Even when credit is strong, certain assets might involve higher risks, which will cut into lender bottom line results over time. By reducing these uncertainties, lenders can strengthen their overall book of business and improve margins. Some of the different types of risks that would be candidates for loan sales include:

  • Headline Risk. Foreclosing on certain businesses could bring unwanted media attention to your bank. For example, when lenders are forced to foreclose on churches, this not only creates bad press but also ill will in the community. According to Reuters, the number of church foreclosures skyrocketed after the 2008 financial crisis. Other types of foreclosures that would not play well in the media include those of schools, nursing homes, day care facilities, and other non-profit organizations. 
  • Special Use Properties. The presence of a quantity of OREO assets on a lender's balance sheet can raise concerns about the overall health of the organization. Having special use properties that are taken into OREO increases the uncertainty surrounding ultimate sale proceeds and timing. Some loans in this class might include those for restaurants, bowling alleys, funeral homes, car washes, cultural centers, and car dealerships. 
  • Environmental Sensitivities. Lenders may want to avoid situations in which they are listed on the chain of title for environmentally sensitive properties. Not only can borrowers wind up with potentially high costs if there is an issue which can impact their ability to repay a loan, but banks will also want to avoid being tied to liability for contaminated property. Some examples of these properties include dry cleaners, gas stations, and auto repair facilities. 
  • Intractable Borrowers. Some borrowers have excellent credit but are simply high risk. They might cost the lender time and money through complaints about underperformance or even litigious actions that can drag on for years. When banks or credit unions can identify these types of risks, it makes sense to put the loans up for sale quickly. 

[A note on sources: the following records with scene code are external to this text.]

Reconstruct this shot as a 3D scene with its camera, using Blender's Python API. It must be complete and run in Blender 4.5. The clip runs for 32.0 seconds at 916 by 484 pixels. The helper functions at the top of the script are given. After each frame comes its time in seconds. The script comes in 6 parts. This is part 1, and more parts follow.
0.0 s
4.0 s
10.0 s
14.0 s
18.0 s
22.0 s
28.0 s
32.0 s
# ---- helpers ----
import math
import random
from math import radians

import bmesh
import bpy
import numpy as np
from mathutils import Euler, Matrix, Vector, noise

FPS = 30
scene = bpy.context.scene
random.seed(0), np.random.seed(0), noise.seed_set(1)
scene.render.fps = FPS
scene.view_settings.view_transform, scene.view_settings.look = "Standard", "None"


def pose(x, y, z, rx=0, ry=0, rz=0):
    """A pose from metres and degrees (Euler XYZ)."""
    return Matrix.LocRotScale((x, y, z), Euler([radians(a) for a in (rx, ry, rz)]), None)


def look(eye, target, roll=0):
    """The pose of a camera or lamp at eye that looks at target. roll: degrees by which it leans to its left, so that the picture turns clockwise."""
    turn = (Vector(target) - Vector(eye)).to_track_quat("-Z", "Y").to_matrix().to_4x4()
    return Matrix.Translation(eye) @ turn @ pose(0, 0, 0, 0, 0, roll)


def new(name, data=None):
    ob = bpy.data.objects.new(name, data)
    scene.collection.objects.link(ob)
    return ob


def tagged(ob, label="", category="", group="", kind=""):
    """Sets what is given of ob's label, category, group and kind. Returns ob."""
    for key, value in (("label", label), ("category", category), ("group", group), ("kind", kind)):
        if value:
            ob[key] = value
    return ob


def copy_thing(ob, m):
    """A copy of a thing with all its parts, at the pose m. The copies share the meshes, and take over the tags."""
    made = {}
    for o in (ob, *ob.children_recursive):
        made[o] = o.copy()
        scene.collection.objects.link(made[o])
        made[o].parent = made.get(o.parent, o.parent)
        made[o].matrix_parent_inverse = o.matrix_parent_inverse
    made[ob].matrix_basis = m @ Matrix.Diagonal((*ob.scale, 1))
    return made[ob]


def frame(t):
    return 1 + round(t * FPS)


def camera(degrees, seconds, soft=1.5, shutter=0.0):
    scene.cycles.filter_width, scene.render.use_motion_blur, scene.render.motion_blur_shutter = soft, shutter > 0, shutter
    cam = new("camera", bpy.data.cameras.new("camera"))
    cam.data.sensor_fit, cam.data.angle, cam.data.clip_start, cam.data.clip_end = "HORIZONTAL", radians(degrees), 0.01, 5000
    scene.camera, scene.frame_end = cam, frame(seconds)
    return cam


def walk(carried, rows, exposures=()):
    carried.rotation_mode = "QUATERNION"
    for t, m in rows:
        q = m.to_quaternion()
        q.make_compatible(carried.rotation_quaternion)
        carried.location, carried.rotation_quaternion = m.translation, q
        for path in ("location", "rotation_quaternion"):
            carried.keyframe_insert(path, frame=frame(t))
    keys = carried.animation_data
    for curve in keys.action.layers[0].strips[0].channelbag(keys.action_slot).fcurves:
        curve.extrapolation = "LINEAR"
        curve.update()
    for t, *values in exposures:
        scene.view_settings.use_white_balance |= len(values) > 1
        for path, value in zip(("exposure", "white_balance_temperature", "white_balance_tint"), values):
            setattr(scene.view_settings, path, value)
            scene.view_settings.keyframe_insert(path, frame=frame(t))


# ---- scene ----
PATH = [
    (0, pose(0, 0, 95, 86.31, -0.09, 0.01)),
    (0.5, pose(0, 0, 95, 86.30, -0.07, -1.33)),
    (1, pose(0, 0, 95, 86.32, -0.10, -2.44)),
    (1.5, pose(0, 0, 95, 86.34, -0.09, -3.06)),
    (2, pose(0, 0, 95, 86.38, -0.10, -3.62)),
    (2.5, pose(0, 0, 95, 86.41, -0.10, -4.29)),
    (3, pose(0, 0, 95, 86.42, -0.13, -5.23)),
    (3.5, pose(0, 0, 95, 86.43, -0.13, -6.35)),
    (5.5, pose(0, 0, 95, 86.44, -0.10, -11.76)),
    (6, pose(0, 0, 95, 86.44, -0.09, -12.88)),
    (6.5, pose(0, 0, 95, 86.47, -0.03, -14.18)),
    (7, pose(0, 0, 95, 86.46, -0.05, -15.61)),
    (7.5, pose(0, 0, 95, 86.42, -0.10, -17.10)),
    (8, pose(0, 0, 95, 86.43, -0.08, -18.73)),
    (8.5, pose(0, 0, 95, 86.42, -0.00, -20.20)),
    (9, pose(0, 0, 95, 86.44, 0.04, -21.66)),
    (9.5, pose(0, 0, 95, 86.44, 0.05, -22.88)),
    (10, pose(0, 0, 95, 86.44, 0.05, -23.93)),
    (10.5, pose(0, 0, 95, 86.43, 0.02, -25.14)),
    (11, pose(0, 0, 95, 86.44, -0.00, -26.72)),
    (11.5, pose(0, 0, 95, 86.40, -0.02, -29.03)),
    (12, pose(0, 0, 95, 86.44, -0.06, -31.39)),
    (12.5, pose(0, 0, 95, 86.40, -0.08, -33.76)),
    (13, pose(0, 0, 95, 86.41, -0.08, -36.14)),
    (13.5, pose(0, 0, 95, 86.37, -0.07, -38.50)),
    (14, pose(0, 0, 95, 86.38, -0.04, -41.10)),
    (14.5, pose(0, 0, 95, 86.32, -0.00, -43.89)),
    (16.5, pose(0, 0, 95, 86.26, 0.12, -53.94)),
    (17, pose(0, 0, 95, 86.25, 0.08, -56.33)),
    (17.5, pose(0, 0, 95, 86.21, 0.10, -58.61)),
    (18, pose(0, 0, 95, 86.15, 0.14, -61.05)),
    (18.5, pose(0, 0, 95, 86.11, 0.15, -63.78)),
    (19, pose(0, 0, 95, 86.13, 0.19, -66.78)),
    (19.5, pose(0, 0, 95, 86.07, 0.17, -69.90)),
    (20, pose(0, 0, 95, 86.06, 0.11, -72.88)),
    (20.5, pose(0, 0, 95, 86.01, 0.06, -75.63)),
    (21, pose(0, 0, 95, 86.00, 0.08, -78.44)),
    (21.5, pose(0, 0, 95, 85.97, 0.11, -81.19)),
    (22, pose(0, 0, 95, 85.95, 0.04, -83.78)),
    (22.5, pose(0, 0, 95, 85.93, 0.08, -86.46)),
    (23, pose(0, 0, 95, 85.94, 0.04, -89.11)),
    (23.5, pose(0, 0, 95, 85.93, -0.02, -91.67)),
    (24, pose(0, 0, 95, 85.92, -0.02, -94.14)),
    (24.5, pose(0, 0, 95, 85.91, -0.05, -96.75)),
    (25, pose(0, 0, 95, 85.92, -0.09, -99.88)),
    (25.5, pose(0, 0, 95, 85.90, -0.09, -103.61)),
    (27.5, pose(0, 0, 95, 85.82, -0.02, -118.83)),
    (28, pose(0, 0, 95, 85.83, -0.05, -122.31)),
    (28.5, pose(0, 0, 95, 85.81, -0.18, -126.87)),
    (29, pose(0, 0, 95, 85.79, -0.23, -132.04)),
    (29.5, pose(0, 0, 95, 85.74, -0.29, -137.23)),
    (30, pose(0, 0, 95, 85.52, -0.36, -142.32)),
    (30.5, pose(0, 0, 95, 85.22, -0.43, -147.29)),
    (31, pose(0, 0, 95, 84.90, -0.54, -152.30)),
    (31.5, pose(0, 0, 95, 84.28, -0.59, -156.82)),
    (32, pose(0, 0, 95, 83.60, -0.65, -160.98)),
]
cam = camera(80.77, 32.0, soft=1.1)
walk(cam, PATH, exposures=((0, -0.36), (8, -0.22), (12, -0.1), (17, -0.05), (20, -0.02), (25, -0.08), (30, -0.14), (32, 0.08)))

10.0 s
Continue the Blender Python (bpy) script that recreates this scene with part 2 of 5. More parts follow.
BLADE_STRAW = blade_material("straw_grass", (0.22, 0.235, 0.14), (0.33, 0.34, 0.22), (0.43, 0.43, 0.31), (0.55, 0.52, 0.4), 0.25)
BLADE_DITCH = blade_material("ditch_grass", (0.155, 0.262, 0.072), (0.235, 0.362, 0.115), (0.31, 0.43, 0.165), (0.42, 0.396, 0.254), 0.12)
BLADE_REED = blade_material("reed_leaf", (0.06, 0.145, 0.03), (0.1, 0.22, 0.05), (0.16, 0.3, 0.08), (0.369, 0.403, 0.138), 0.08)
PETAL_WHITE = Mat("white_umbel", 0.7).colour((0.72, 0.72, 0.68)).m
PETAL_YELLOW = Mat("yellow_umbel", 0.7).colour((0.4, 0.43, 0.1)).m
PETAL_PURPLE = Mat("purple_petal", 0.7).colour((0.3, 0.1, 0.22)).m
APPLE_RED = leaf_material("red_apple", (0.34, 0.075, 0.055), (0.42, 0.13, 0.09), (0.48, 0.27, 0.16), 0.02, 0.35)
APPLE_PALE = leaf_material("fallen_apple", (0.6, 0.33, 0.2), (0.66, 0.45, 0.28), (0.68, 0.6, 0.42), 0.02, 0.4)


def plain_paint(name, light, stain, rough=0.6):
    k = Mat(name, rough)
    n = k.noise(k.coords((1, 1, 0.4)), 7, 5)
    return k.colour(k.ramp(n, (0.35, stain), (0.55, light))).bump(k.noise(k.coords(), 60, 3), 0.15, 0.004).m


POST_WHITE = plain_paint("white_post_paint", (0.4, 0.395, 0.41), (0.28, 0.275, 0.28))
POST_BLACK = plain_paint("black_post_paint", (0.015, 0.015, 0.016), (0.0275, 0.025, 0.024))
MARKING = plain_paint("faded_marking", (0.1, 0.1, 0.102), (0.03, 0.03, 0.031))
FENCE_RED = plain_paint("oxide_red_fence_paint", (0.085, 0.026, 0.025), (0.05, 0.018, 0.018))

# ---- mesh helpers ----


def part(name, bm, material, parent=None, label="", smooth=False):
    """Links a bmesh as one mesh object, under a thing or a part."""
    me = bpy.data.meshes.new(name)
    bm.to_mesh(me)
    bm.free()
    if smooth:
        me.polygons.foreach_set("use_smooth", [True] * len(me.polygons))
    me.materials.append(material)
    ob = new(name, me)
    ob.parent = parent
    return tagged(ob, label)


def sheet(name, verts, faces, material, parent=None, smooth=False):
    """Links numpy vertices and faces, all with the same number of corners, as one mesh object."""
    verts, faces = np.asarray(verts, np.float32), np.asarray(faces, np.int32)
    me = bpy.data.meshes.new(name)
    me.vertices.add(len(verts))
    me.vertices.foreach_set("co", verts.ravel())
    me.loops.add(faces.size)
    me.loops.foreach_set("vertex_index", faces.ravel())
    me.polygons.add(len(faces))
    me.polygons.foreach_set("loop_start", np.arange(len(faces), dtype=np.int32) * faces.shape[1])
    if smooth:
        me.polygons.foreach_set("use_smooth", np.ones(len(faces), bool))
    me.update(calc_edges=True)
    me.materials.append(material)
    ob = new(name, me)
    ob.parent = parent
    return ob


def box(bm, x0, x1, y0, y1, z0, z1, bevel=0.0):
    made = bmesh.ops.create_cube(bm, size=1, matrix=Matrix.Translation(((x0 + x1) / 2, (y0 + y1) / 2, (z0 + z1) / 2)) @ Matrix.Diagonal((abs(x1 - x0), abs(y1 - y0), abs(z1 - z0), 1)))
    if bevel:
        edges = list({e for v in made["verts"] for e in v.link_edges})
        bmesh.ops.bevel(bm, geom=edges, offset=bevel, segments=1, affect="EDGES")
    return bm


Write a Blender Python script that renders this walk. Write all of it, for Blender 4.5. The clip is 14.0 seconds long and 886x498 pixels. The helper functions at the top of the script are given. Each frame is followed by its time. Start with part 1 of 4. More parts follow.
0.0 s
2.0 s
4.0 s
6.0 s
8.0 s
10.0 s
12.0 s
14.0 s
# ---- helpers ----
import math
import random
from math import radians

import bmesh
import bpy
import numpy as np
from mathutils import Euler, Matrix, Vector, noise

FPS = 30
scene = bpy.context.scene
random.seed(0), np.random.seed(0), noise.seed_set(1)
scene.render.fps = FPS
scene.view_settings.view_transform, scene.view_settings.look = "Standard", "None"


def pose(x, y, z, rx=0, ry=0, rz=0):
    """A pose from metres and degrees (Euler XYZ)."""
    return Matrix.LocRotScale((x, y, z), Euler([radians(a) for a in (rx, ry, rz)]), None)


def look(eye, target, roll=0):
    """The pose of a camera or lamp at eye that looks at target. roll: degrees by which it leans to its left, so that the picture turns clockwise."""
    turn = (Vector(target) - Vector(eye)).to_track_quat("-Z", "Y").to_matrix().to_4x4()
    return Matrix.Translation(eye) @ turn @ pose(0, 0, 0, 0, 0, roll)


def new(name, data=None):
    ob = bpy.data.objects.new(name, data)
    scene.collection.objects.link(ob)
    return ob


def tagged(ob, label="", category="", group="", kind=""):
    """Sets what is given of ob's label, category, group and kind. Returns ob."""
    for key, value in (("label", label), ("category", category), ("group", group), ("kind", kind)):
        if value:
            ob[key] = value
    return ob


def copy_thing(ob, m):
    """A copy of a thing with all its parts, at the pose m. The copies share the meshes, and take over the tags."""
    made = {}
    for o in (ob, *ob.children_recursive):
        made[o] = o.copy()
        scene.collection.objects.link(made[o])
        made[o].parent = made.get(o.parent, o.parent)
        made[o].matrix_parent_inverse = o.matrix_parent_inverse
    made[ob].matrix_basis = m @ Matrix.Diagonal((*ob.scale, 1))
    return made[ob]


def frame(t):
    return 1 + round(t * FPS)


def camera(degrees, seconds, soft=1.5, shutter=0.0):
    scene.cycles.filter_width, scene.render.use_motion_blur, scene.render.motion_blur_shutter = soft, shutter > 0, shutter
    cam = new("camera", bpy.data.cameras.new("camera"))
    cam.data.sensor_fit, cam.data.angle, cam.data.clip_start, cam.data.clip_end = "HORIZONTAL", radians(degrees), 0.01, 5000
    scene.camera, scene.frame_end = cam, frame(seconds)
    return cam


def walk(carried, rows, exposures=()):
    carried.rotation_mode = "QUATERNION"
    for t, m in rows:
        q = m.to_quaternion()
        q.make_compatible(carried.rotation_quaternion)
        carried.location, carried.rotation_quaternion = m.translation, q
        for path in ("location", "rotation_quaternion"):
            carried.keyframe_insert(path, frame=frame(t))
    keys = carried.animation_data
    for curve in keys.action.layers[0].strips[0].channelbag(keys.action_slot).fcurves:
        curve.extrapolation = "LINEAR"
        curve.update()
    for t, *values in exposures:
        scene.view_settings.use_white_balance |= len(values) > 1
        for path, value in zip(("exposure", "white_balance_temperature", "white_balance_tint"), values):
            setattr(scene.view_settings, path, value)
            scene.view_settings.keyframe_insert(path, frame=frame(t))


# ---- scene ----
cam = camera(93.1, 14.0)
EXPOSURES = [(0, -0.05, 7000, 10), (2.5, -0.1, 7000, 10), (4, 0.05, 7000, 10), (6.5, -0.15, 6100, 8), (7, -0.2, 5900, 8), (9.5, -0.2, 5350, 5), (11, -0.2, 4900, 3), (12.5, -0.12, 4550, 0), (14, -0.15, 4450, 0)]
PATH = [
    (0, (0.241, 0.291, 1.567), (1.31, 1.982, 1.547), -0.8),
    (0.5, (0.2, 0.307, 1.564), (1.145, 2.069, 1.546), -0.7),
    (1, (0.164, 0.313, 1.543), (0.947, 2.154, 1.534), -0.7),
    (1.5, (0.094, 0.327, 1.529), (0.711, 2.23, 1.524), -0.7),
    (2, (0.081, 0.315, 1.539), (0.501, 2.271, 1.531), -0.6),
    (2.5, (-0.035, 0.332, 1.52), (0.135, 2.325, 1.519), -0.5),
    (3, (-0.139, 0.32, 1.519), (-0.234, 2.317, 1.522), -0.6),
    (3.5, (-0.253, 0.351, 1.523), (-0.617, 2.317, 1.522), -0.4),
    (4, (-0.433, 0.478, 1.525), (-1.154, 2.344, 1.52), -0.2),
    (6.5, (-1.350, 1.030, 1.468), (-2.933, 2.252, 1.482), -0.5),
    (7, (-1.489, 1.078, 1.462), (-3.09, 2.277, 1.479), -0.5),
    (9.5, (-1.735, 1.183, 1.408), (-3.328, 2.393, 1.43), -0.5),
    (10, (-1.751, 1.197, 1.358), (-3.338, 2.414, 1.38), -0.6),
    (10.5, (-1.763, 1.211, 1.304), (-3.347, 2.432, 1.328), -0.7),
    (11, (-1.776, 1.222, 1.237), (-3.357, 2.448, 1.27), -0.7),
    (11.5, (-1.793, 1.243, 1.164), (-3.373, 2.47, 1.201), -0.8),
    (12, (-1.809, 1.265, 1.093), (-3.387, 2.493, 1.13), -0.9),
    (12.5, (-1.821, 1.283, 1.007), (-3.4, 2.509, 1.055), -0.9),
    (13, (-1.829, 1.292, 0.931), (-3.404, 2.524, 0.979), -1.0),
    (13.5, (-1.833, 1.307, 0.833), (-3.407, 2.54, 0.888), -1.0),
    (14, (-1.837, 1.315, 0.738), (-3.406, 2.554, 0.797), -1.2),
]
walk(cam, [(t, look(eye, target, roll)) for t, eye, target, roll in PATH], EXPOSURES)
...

Lenders can reduce risk and avoid foreclosure on special-use collateral and sensitive assets. 

Why Sell When Credit Quality is Good?

Even in times of relatively strong credit, lenders use loan sales to avoid foreclosure on sensitive assets or special-use collateral. Our loan sales commonly include these types of collateral, which are all assets that a bank would rather avoid foreclosing on. 

As a lender, it makes sense to sell these assets because they can sit in workout for extended periods (sometimes years), creating a tremendous drain on capital. Banks and credit unions can bundle and sell these nonperforming loans and reduce risk simultaneously.